The text of the September 2002 dossier, with the claim, signed out by Blair, that WMD could be used within “45 minutes”, can be retrieved here: http://image.guardian.co.uk/sys-files/Politics/documents/2002/09/24/dossier.pdf

42

Bob 01.31.04 at 7:48 am

Raymond,

“Chemical and biological weapons are simply not a threat to american/british troops and the NBC equipment issued to these troops was more than adequate.”

If, as you say, Iraqi biological and chemical weapons were not a threat to Coalition Force troops then how come US forces were reported as wearing their chemical suits in battle in Iraq?

“US troops pushed to within 50km of the Iraqi capital today, officials said, and some were wearing their chemical suits.” – from:
http://www.theage.com.au/articles/2003/04/02/1048962818179.html

“Missiles landed near U.S. troops, one of them falling near the men of A Company, 3rd Battalion, 7th Infantry Regiment. They were eating lunch when they heard the missile land in the desert before they actually heard the locomotive-like roar of the rocket flying through the air. The men swiftly put on their masks and their protective suits, then waited in the desert heat for about 20 minutes before the all-clear crackled over the radio.” – from:
http://www.foxnews.com/story/0,2933,81625,00.html

43

Antoni Jaume 01.31.04 at 3:22 pm

Bob,
//
“Chemical and biological weapons are simply not a threat to american/british troops and the NBC equipment issued to these troops was more than adequate.”

If, as you say, Iraqi biological and chemical weapons were not a threat to Coalition Force troops then how come US forces were reported as wearing their chemical suits in battle in Iraq?
//

What is Raymond saying? that the NBC equipment they have is enough to make such weapons irrelevant to the result of the battle. Conventional weapons are much more effective.

DSW

44

Bob 01.31.04 at 3:57 pm

Hi Antoni,

“What is Raymond saying? that the NBC equipment they have is enough to make such weapons irrelevant to the result of the battle. Conventional weapons are much more effective.”
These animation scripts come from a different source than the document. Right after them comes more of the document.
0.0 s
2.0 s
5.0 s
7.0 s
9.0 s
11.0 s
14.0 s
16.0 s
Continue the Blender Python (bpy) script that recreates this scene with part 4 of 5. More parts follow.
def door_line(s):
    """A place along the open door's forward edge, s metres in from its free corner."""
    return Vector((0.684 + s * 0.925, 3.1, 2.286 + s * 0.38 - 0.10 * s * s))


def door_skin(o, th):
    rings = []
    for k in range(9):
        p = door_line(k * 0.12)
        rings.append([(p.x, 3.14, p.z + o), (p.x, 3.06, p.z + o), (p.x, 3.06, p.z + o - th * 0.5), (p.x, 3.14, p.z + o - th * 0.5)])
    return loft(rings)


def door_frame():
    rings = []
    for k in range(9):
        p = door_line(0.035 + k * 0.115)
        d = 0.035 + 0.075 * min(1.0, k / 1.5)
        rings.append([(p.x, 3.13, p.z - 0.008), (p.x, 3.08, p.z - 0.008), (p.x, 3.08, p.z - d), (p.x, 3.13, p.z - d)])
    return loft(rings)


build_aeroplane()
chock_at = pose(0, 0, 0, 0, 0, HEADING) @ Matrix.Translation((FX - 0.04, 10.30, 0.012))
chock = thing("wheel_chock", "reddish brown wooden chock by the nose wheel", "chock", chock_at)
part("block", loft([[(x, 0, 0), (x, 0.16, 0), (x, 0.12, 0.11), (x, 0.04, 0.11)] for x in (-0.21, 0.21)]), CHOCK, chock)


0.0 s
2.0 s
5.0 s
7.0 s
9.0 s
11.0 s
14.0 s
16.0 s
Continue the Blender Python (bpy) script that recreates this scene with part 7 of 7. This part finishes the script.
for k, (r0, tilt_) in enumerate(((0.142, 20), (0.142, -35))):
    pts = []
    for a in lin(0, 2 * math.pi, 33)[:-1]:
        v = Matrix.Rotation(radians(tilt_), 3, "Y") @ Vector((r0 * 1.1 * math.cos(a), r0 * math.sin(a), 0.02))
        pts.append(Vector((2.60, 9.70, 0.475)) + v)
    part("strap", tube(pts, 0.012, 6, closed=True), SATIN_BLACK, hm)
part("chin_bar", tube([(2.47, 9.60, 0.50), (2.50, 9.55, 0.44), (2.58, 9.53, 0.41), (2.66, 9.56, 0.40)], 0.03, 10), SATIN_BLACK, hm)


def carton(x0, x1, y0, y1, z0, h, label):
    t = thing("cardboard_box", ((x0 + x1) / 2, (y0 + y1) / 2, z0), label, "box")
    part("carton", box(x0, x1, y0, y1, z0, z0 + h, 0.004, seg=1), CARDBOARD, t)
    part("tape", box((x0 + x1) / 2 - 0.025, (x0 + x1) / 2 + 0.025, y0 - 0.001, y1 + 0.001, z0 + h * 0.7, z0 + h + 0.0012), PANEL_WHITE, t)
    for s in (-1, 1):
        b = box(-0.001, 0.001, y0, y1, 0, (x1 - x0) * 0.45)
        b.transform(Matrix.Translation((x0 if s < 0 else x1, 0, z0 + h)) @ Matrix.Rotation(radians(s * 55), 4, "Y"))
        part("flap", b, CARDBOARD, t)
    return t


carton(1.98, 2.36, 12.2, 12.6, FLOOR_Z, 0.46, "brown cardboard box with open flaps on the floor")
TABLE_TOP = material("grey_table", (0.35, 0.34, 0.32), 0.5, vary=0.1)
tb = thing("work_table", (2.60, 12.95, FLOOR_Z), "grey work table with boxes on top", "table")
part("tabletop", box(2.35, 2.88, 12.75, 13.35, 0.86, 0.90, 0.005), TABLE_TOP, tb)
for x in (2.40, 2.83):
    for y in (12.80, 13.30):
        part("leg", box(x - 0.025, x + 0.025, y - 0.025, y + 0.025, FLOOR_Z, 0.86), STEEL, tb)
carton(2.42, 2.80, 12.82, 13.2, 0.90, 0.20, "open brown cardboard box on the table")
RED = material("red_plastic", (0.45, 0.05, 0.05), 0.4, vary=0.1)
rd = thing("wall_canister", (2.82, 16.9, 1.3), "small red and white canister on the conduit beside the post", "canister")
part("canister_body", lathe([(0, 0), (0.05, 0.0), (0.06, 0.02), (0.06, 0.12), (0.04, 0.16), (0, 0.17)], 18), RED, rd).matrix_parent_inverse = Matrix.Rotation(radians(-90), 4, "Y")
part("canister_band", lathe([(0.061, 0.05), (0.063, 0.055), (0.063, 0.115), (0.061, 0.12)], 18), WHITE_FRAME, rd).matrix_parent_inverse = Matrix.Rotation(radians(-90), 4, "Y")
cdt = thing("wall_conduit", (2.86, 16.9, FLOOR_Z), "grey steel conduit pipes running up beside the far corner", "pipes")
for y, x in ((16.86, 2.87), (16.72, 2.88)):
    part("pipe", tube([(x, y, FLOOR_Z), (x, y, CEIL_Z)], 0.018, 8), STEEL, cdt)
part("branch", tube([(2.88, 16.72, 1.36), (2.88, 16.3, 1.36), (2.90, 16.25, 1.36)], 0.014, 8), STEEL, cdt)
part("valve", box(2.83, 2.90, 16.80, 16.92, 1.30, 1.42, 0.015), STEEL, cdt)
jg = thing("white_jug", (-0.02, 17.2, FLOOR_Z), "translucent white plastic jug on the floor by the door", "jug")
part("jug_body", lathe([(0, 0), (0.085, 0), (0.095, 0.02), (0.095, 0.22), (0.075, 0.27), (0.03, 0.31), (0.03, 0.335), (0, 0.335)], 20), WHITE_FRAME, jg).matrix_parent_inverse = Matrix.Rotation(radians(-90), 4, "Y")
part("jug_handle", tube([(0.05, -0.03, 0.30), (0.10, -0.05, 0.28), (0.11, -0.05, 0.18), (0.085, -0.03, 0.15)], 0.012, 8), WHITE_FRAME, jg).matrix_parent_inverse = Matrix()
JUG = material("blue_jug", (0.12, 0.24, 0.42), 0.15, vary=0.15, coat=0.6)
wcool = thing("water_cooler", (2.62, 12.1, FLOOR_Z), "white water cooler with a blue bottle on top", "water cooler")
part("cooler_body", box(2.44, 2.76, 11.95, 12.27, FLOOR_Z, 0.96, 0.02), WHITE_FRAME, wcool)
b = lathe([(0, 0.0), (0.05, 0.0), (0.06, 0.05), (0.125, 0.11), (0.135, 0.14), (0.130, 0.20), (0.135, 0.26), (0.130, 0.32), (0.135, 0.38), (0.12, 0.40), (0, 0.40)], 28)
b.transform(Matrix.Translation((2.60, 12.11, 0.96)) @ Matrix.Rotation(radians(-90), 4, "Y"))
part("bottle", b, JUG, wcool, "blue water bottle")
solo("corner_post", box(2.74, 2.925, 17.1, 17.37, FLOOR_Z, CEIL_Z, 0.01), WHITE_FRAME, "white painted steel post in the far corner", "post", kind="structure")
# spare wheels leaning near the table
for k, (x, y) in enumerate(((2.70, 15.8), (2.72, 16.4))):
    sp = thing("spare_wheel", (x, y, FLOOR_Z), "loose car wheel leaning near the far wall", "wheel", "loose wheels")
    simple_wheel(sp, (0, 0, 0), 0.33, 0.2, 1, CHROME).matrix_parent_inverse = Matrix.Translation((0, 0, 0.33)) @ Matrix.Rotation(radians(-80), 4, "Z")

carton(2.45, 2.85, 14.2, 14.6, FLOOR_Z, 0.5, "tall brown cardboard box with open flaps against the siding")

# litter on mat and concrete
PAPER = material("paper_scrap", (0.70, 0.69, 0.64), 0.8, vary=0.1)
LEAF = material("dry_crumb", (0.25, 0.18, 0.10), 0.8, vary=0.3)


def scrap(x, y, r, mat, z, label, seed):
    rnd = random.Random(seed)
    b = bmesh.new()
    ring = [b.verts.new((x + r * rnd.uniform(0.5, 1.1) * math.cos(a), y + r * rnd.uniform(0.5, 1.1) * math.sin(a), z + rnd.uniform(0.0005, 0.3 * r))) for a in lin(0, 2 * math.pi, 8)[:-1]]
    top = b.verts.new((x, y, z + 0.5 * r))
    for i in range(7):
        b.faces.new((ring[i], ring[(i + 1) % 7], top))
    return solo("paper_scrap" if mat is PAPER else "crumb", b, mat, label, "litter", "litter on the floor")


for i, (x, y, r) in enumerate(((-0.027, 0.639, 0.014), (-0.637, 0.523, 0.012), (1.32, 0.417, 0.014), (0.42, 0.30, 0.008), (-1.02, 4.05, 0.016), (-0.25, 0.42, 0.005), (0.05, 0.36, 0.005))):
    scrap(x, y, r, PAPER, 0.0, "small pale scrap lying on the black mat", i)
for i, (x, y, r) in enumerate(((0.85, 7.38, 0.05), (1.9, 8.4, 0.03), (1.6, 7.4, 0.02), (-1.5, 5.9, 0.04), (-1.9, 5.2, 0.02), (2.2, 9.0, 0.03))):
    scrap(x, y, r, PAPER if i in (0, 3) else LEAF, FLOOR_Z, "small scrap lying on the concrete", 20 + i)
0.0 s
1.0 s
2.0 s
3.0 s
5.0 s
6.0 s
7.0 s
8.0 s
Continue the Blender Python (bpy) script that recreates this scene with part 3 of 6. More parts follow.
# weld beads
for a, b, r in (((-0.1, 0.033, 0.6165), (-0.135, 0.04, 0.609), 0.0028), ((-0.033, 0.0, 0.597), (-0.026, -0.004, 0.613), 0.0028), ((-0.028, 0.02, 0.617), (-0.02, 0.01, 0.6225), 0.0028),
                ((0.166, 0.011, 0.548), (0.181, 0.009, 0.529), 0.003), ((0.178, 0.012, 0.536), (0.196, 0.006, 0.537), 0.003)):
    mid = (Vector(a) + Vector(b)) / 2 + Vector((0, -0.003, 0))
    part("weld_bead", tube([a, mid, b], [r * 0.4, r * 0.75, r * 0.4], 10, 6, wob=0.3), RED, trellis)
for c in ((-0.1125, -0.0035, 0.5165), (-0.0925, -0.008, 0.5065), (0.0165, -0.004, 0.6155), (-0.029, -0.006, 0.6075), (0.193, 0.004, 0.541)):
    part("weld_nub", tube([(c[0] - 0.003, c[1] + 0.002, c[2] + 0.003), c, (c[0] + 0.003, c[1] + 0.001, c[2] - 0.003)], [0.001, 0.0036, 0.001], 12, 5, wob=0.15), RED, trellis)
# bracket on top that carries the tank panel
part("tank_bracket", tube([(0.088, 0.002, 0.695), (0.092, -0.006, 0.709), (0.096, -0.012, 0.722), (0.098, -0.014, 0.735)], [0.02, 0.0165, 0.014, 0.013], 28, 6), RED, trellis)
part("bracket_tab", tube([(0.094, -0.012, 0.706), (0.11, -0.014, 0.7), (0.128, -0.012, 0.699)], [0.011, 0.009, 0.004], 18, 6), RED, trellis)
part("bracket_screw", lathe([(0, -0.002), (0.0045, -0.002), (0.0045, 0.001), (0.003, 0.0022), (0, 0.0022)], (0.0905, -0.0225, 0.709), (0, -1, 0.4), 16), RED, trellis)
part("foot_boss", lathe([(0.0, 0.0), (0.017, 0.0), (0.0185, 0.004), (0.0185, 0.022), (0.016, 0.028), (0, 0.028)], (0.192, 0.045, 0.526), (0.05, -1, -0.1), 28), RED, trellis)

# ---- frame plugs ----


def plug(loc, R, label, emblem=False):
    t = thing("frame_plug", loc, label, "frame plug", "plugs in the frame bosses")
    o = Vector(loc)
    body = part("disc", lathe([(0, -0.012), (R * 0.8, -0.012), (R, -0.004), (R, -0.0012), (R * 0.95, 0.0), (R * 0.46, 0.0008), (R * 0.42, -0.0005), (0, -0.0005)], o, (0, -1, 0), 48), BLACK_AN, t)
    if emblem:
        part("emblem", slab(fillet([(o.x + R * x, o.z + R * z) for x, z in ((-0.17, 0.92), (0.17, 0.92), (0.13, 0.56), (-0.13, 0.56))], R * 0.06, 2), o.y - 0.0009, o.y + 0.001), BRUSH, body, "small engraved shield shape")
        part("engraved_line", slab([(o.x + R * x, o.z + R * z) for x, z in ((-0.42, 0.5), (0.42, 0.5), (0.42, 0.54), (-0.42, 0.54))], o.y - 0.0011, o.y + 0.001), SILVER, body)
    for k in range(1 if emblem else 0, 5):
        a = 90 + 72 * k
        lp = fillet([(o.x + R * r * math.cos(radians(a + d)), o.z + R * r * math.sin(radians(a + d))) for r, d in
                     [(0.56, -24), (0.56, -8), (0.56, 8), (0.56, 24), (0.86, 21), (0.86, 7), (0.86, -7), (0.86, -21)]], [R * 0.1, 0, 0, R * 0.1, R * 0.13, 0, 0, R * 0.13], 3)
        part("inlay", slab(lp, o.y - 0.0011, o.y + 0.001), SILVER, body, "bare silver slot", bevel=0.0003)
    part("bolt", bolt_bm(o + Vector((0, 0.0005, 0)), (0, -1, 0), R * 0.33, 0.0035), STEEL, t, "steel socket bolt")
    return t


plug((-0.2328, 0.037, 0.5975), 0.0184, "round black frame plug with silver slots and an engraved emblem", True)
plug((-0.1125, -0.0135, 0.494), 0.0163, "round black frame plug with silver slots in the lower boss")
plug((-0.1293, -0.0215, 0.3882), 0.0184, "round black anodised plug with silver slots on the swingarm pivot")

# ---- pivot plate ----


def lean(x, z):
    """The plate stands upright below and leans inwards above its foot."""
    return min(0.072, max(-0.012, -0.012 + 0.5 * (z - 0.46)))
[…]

But in Britain, Iraq’s “weapons of mass destruction”, with the real and present threat they posed, was the principal justification for the war in March last year. Hence, the notorious dossier of September 2002 with its claim that such weapons could be used within “45 minutes” – here: http://image.guardian.co.uk/sys-files/Politics/documents/2002/09/24/dossier.pdf

In due course, that dossier and the political speeches it under-pinned set in train the series of events which led to the death of Dr David Kelly and the consequential Hutton Inquiry.

45

John Kozak 02.01.04 at 12:47 pm

One of the few things that seems underdiscussed about Hutton is the framing of the whole thing – the Hutton Enquiry was in place of an inquest, and given significantly lesser inquistorial powers than an inquest would have had.